> _AVAILABLE DATA_
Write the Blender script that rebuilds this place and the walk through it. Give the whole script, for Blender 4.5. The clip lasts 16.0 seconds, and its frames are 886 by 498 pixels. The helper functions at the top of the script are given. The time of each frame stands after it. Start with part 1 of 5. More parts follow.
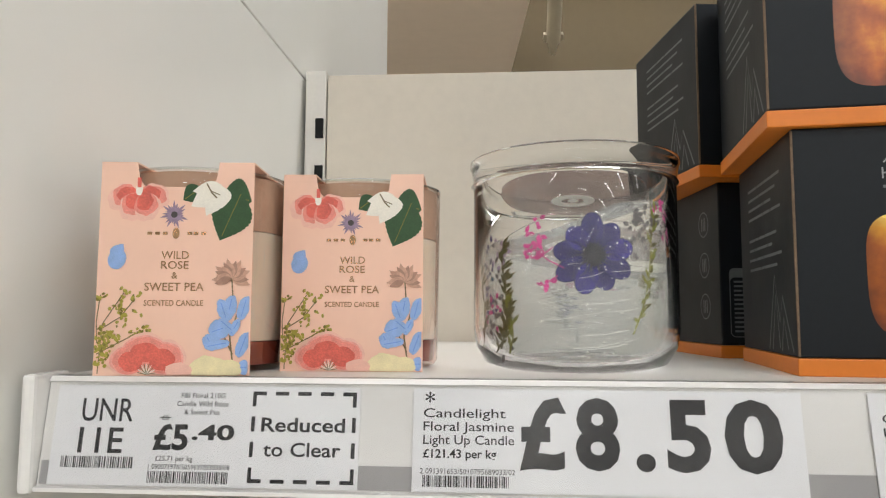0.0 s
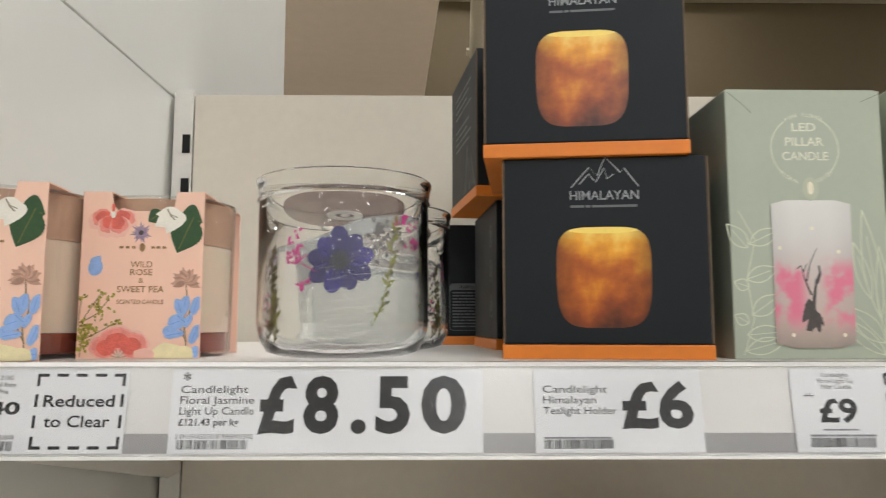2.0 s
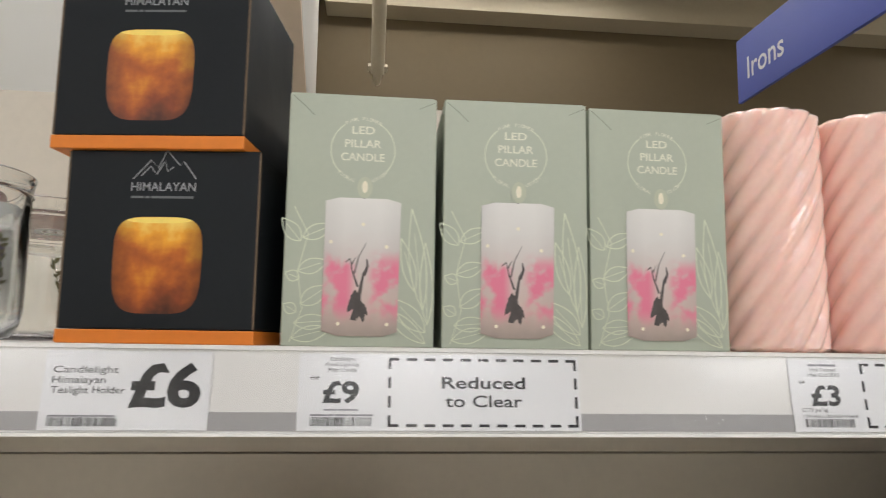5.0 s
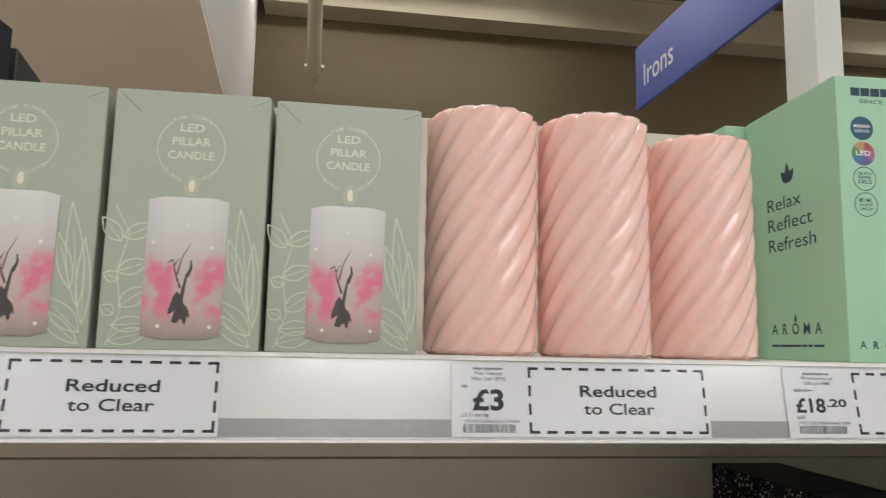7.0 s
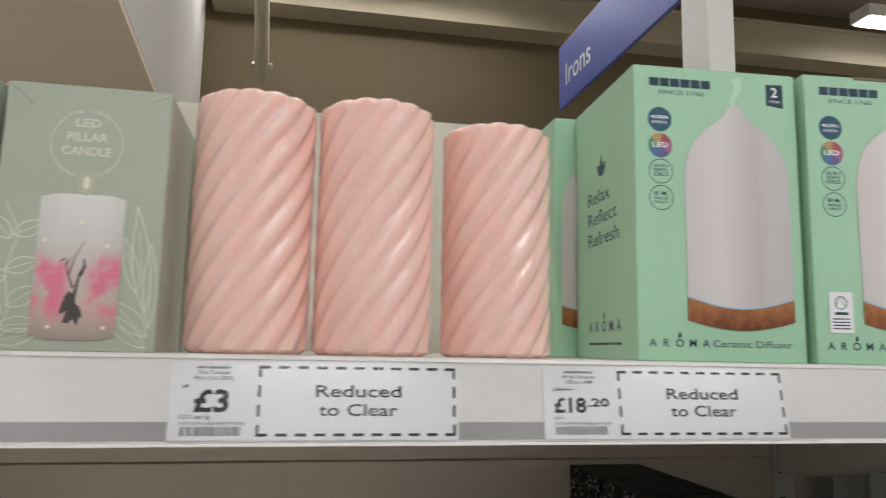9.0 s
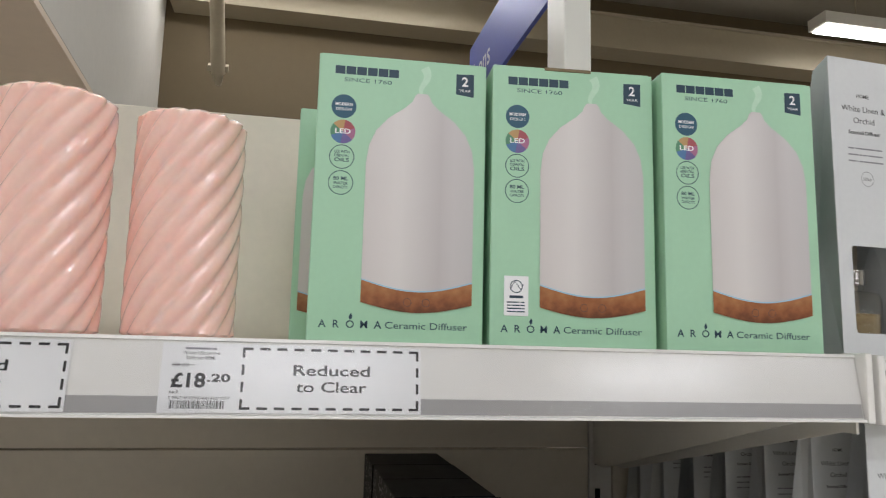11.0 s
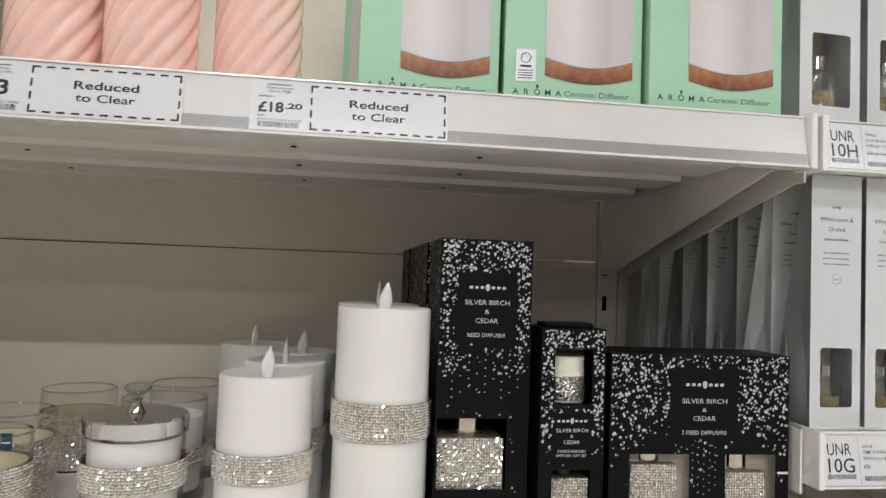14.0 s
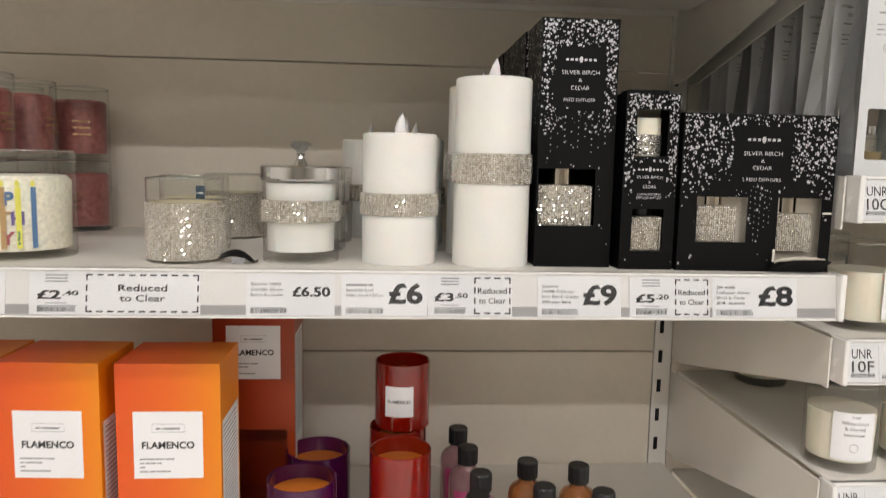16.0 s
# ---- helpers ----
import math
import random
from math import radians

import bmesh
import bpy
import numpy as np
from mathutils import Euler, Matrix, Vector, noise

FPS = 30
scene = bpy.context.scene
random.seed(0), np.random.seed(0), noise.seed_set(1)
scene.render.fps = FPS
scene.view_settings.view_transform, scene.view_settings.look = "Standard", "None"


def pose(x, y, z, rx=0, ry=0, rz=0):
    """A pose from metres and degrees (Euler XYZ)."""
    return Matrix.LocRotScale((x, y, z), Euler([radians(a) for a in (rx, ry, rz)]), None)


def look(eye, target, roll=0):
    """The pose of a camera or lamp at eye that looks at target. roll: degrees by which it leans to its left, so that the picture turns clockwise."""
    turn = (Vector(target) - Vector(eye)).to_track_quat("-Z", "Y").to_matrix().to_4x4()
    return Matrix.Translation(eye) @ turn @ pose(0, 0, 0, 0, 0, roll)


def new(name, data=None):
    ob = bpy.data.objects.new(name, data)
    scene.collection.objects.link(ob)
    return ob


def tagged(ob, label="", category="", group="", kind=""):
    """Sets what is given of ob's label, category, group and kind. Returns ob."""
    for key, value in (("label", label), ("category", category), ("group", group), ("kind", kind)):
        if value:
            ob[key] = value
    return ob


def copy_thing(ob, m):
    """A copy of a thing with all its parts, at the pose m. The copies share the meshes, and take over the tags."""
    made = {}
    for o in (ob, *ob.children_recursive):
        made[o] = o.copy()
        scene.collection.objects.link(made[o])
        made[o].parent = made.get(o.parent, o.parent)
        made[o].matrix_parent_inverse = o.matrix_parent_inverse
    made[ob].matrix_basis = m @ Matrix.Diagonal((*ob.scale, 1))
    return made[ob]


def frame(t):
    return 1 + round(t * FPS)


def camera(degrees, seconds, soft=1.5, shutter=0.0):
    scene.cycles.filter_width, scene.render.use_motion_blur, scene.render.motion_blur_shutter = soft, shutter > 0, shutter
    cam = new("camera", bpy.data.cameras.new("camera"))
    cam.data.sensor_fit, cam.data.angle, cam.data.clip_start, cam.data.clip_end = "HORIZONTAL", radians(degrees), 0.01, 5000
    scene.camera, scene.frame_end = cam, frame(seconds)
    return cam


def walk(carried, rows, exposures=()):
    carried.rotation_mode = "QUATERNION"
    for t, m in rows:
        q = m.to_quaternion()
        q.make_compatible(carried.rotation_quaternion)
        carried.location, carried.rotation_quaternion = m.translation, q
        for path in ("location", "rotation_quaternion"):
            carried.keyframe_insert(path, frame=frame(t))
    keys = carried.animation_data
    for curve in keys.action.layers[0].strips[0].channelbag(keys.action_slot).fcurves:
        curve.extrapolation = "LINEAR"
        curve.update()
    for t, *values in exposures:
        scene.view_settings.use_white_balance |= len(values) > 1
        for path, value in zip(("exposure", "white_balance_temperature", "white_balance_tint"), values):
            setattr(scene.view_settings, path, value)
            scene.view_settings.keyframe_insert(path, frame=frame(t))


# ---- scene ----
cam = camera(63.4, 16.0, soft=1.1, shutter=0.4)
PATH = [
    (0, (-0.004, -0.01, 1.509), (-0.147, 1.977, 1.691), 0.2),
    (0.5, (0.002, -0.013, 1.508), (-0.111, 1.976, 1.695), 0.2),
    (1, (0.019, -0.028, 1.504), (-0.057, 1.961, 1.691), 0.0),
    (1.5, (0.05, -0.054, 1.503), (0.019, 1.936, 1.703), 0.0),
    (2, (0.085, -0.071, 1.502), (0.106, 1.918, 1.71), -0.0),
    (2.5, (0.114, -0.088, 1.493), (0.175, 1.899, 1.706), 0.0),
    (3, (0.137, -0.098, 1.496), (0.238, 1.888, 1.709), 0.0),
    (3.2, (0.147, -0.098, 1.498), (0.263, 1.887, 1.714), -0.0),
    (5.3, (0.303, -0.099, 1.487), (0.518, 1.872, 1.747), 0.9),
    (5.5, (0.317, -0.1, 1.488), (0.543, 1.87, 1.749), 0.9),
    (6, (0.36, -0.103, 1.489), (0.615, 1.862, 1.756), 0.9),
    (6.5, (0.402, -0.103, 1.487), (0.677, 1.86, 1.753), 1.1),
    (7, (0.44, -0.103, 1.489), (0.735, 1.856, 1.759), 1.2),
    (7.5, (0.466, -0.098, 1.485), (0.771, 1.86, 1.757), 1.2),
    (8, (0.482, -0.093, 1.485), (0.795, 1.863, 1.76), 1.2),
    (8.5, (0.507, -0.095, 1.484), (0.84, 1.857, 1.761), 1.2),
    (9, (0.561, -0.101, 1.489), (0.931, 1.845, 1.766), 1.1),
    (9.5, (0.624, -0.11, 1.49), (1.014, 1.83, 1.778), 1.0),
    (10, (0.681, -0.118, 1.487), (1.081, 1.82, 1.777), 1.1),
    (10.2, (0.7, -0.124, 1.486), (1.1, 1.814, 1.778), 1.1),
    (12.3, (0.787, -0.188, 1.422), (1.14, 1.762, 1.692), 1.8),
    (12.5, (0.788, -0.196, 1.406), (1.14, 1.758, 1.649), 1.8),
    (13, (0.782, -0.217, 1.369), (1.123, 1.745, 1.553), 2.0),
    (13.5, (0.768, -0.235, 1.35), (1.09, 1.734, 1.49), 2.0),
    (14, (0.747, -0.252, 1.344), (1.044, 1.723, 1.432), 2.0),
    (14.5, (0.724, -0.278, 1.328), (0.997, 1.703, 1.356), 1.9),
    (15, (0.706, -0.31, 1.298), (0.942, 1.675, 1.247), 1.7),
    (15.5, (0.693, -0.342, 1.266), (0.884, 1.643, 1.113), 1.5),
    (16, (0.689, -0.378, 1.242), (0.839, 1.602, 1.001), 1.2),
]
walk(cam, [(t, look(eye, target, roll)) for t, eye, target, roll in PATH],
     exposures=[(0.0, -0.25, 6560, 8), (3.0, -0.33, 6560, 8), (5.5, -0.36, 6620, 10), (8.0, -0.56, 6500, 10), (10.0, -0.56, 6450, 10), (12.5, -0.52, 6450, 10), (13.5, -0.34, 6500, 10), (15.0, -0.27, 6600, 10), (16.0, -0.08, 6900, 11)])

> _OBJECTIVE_
Count the lines above that contain the word "name", and give only that number.

> _SOLUTION_
2